DOJ Rulemaking and Enforcement – Looking Forward.
After several years with little activity on the 2010 ANPR on website accessibility, the DOJ indicated in its fall 2015 statement of regulatory priorities that formal rulemaking that would impact credit unions would be delayed until at least 2018. This timeframe was then further delayed when the DOJ withdrew a related rule on April 29, 2016. However, it is not clear what the DOJ's priorities will be under a new administration – previous efforts made under the Obama administration may stall under the Trump administration. This is in part due to an executive order which calls, in part, for the elimination of two regulations for every new regulation issued. Given the uncertainty of the rulemaking process and future DOJ enforcement action, parties seeking widespread website accessibility may increasingly pursue private litigation as a course of action.

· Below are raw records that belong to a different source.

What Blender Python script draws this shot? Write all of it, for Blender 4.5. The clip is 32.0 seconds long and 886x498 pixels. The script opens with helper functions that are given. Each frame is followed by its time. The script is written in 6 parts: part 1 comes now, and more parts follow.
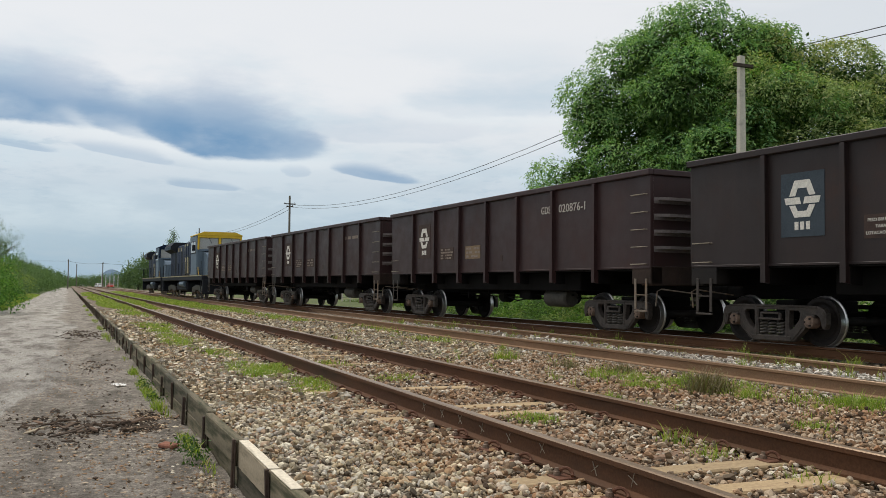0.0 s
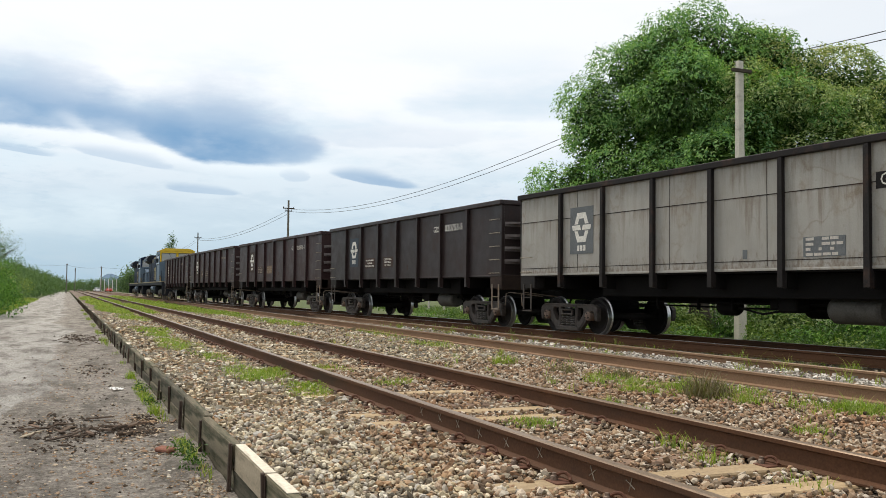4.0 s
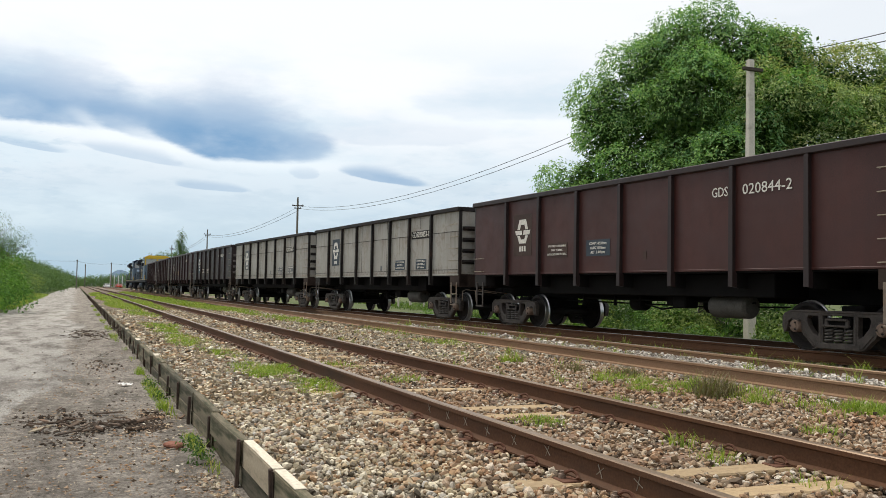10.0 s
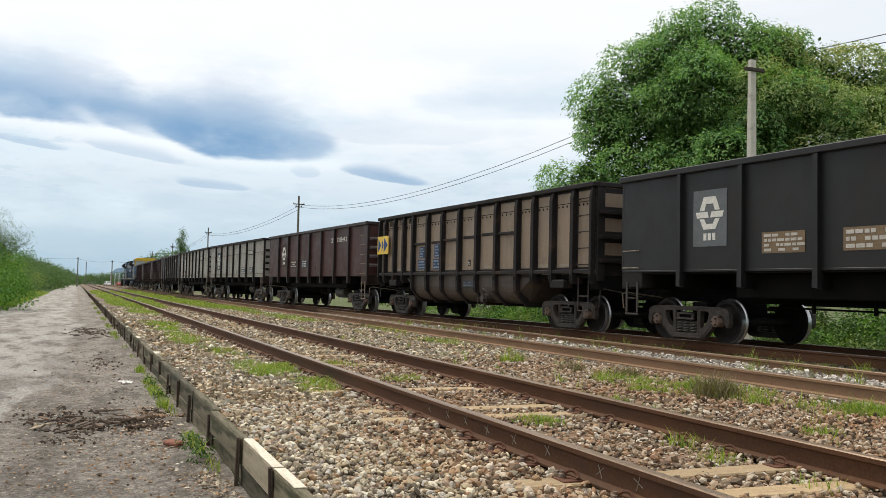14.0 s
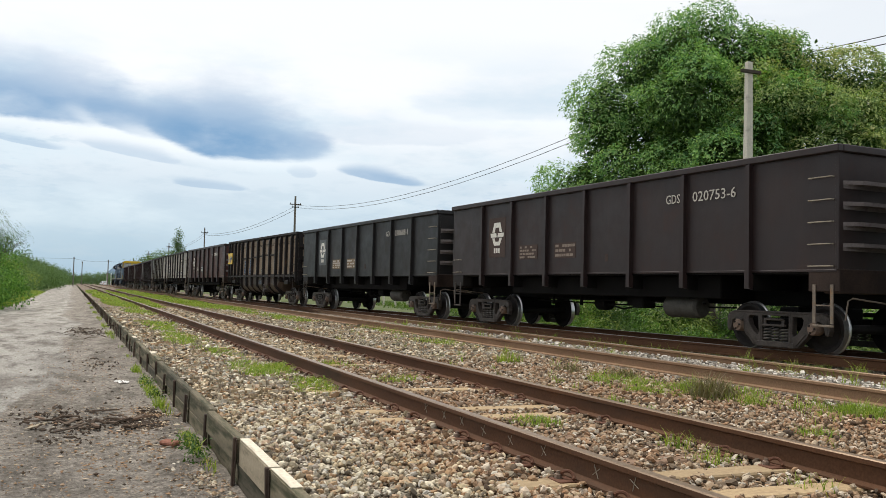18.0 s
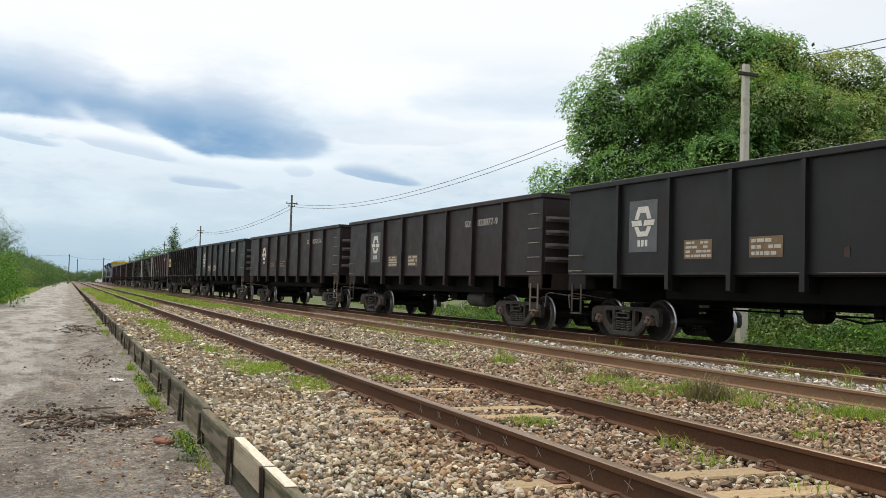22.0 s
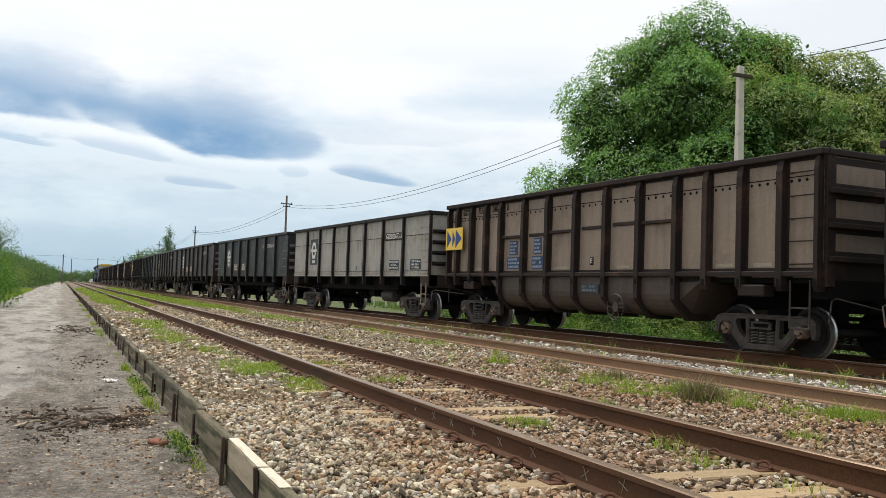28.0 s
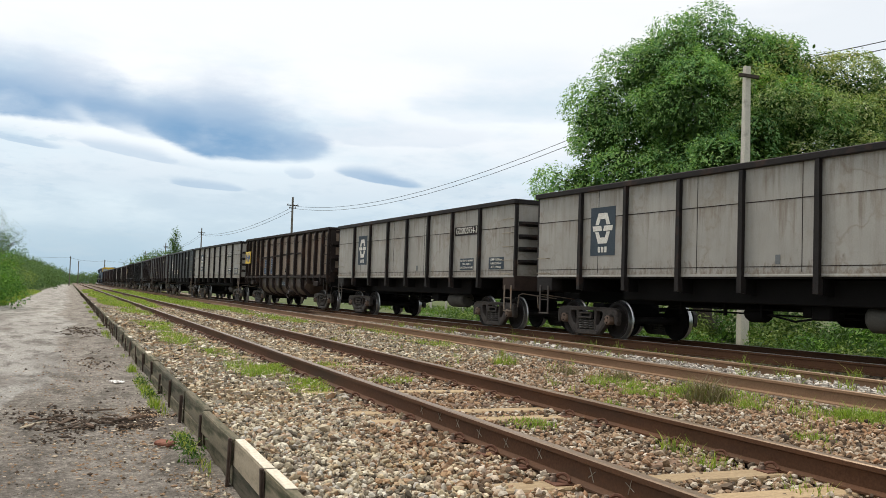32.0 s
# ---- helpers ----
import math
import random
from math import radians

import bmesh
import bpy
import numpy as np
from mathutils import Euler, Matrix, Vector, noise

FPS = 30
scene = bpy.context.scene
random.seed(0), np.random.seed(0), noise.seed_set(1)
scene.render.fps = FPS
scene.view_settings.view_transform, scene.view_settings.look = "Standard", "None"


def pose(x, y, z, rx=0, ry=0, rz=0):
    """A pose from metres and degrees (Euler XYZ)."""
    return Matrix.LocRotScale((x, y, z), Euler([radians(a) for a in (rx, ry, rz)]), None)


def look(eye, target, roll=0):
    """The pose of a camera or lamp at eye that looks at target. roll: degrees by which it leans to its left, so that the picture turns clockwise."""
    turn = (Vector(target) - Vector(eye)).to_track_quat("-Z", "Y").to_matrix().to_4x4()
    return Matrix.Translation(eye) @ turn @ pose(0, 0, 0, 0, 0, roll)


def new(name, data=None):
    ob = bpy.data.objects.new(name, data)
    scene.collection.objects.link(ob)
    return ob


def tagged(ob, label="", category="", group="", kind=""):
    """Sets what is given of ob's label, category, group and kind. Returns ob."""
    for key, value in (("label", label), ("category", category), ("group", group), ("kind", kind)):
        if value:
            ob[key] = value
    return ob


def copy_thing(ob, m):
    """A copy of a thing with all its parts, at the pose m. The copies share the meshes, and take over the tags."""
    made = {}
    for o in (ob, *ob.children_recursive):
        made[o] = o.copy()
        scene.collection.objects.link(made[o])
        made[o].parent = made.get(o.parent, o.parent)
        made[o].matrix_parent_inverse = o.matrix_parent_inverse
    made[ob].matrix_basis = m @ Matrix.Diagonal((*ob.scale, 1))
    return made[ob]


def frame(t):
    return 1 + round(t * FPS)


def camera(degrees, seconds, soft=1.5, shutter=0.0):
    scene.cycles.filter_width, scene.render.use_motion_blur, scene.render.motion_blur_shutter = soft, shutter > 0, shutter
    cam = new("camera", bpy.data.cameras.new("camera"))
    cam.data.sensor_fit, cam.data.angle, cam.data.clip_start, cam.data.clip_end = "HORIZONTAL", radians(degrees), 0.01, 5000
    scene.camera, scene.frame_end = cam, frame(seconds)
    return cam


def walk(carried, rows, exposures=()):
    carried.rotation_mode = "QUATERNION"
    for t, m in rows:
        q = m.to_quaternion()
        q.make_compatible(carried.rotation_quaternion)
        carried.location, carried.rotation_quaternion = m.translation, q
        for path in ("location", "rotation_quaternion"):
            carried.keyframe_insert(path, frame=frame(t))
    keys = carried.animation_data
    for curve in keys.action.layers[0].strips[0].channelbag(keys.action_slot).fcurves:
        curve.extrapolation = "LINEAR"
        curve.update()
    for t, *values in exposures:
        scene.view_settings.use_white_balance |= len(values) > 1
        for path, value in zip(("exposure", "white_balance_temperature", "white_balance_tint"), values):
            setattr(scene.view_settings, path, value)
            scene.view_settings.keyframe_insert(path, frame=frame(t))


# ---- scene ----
cam = camera(52.989, 32.0, soft=0.8)
# seconds, place, turn
PATH = [
    (0, -0.02, -0.023, 1.002, 92.5, -0.67, -22.89),
    (0.5, -0.019, -0.021, 1.001, 92.57, -0.56, -22.82),
    (1, -0.018, -0.019, 0.999, 92.71, -0.64, -22.98),
    (1.5, -0.016, -0.016, 0.997, 92.8, -0.71, -23.11),
    (2, -0.013, -0.014, 0.996, 92.83, -0.73, -23.04),
    (2.5, -0.009, -0.012, 0.995, 92.83, -0.71, -23.01),
    (3, -0.008, -0.011, 0.994, 92.86, -0.72, -23.03),
    (3.5, -0.005, -0.011, 0.994, 92.83, -0.71, -23.07),
    (5.5, -0.007, -0.015, 0.993, 92.78, -0.99, -22.44),
    (6, -0.007, -0.013, 0.993, 92.79, -0.95, -22.56),
    (6.5, -0.008, -0.014, 0.993, 92.79, -0.98, -22.56),
    (7, -0.009, -0.015, 0.993, 92.78, -1.02, -22.58),
    (7.5, -0.009, -0.014, 0.992, 92.76, -1.04, -22.47),
    (8, -0.008, -0.012, 0.991, 92.74, -1.01, -22.4),
    (8.5, -0.008, -0.012, 0.991, 92.74, -1.06, -22.38),
    (9, -0.006, -0.01, 0.99, 92.72, -1.03, -22.39),
    (9.5, -0.005, -0.009, 0.989, 92.69, -1.02, -22.37),
    (10, -0.003, -0.007, 0.989, 92.67, -1.08, -22.42),
    (10.5, -0.001, -0.005, 0.988, 92.65, -1.12, -22.37),
    (11, -0.001, -0.004, 0.988, 92.67, -1.23, -22.44),
    (11.5, 0.001, -0.004, 0.988, 92.62, -1.21, -22.41),
    (12, 0.001, -0.003, 0.988, 92.62, -1.23, -22.44),
    (12.5, 0.001, -0.002, 0.988, 92.61, -1.24, -22.43),
    (13, 0.001, -0.002, 0.988, 92.61, -1.21, -22.4),
    (13.5, 0.001, -0.002, 0.988, 92.61, -1.21, -22.4),
    (14, 0, -0.001, 0.988, 92.62, -1.32, -22.38),
    (14.5, 0, -0.002, 0.988, 92.61, -1.39, -22.33),
    (16.5, -0.002, -0.001, 0.987, 92.66, -1.38, -22.47),
    (17, -0.003, -0.002, 0.987, 92.66, -1.36, -22.62),
    (17.5, -0.004, -0.005, 0.987, 92.65, -1.41, -22.65),
    (18, -0.007, -0.009, 0.987, 92.67, -1.48, -22.61),
    (18.5, -0.009, -0.01, 0.987, 92.68, -1.64, -22.67),
    (19, -0.01, -0.01, 0.987, 92.7, -1.71, -22.72),
    (19.5, -0.011, -0.01, 0.987, 92.7, -1.74, -22.79),
    (20, -0.012, -0.009, 0.986, 92.73, -1.82, -22.88),
    (20.5, -0.011, -0.007, 0.986, 92.74, -1.87, -22.89),
    (21, -0.01, -0.006, 0.985, 92.72, -1.9, -22.93),
    (21.5, -0.007, -0.003, 0.984, 92.69, -1.86, -23),
    (22, -0.005, -0.002, 0.985, 92.69, -1.89, -22.88),
    (22.5, -0.003, 0, 0.986, 92.67, -1.85, -22.87),
    (23, -0.002, 0.002, 0.986, 92.67, -1.89, -22.99),
    (23.5, -0.002, 0.001, 0.986, 92.67, -1.96, -23.04),
    (24, -0.005, -0.001, 0.987, 92.7, -1.97, -23.08),
    (24.5, -0.007, -0.003, 0.987, 92.68, -1.96, -23.13),
    (25, -0.009, -0.004, 0.986, 92.68, -1.91, -23.18),
    (25.5, -0.011, -0.006, 0.987, 92.69, -1.8, -23.23),
    (27.5, -0.006, -0.003, 0.986, 92.76, -1.96, -23.23),
    (28, -0.005, -0.003, 0.986, 92.74, -1.97, -23.21),
    (28.5, -0.003, -0.002, 0.987, 92.8, -2.04, -23.21),
    (29, -0.002, -0.001, 0.987, 92.76, -2.13, -23.16),
    (29.5, -0, -0.001, 0.987, 92.79, -2.1, -23.1),
    (30, 0, -0.001, 0.987, 92.78, -2.1, -23.05),
    (30.5, -0.001, -0.001, 0.987, 92.79, -2.05, -23.01),
    (31, -0.001, -0, 0.986, 92.82, -2.08, -22.94),
    (31.5, -0.002, -0.001, 0.986, 92.8, -1.91, -22.9),
    (32, -0.003, -0.001, 0.985, 92.81, -1.89, -22.82)
]
walk(cam, [(r[0], pose(*r[1:])) for r in PATH],
     exposures=((0.0, -0.28), (1.0, -0.14), (2.0, 0.0), (32.0, 0.0)))

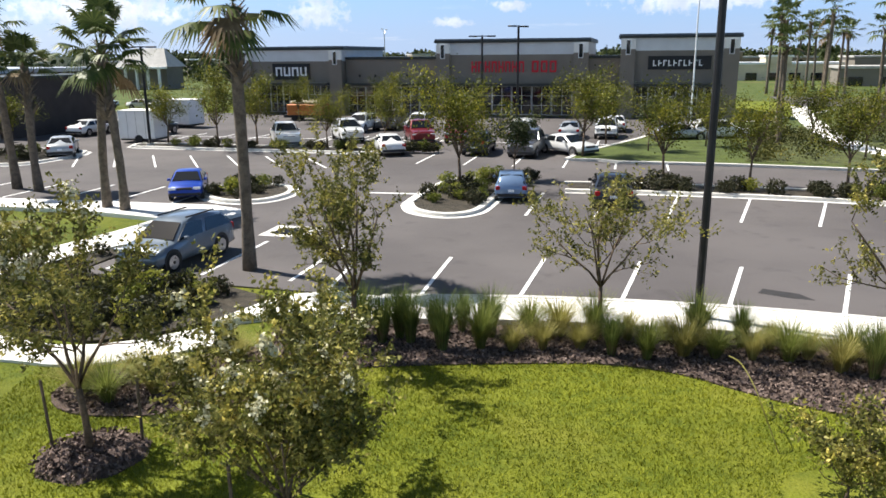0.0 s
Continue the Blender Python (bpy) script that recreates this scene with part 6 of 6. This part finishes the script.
# ---- vehicles ----
# length, width, (place, belt height, top height) from tail to nose, and the cabin's four corners
SHAPES = {
    "hatchback": (4.3, 1.76, [(-2.15, 0.72, 0.76), (-2.08, 0.95, 1.0), (-1.75, 0.98, 1.32), (-1.35, 0.97, 1.47), (-0.5, 0.96, 1.51), (0.25, 0.95, 1.45), (1.05, 0.94, 0.98), (1.55, 0.87, 0.91), (1.98, 0.74, 0.78), (2.15, 0.58, 0.62)], [(-2.0, 0.97), (1.05, 0.94), (0.25, 1.45), (-1.42, 1.47)]),
    "sedan": (4.7, 1.82, [(-2.35, 0.7, 0.74), (-2.26, 0.92, 0.96), (-1.7, 0.95, 1.0), (-0.95, 0.94, 1.38), (-0.4, 0.93, 1.44), (0.3, 0.92, 1.41), (1.15, 0.91, 0.95), (1.75, 0.85, 0.88), (2.18, 0.74, 0.77), (2.35, 0.57, 0.61)], [(-1.65, 0.95), (1.15, 0.91), (0.3, 1.41), (-0.95, 1.38)]),
    "suv": (4.6, 1.86, [(-2.3, 0.8, 0.84), (-2.24, 1.0, 1.06), (-2.05, 1.06, 1.36), (-1.75, 1.07, 1.6), (-1.0, 1.05, 1.69), (-0.2, 1.03, 1.70), (0.4, 1.02, 1.62), (1.2, 1.02, 1.07), (1.75, 0.96, 1.0), (2.15, 0.84, 0.88), (2.3, 0.62, 0.68)], [(-2.2, 1.06), (1.2, 1.02), (0.4, 1.62), (-1.75, 1.6)]),
    "pickup": (5.6, 1.98, [(-2.8, 0.9, 0.94), (-2.72, 1.14, 1.17), (-1.1, 1.15, 1.18), (-0.95, 1.18, 1.22), (-0.75, 1.18, 1.8), (0.0, 1.18, 1.87), (0.55, 1.18, 1.81), (1.25, 1.18, 1.22), (2.0, 1.12, 1.16), (2.62, 1.04, 1.08), (2.8, 0.8, 0.86)], [(-0.95, 1.18), (1.25, 1.18), (0.55, 1.81), (-0.75, 1.8)]),
    "van": (5.2, 1.95, [(-2.58, 0.9, 0.94), (-2.52, 1.12, 1.3), (-2.4, 1.15, 1.94), (-1.0, 1.15, 2.0), (0.85, 1.13, 1.95), (1.65, 1.13, 1.18), (2.1, 1.06, 1.1), (2.45, 0.9, 0.94), (2.58, 0.68, 0.73)], [(-2.5, 1.16), (1.65, 1.13), (0.85, 1.95), (-2.4, 1.94)]),
}
M_LAMP = varied("clear lamp plastic", (0.7, 0.72, 0.75), 0.15, scale=8, amount=0.1, bumpy=0)
M_TAIL = varied("red lamp plastic", (0.35, 0.01, 0.012), 0.2, scale=8, amount=0.1, bumpy=0)
M_TRIM = varied("black bumper plastic", (0.025, 0.025, 0.027), 0.6, scale=6, amount=0.2, bumpy=0.05)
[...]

So far, the DOJ has only telegraphed its position on website accessibility for public accommodations in enforcement actions and proposals. The ADA does not directly address websites and no implementing regulations specifically addressing websites are in place. At this point in time, a credit union must make its own risk-based decisions with regard to website accessibility. Overall, a credit union may need to consult with its local counsel to discuss the trends in jurisdictions where it operates relating to potential demand letters and lawsuit activities. Some credit unions may also consider adopting accessibility measures based on the potential risk – which, in addition to litigation risk, can include reputation risk. There are consultants that work to make websites accessible for persons with disabilities and perform ongoing work for changes in content over time which comes with various upfront and continuing expenses.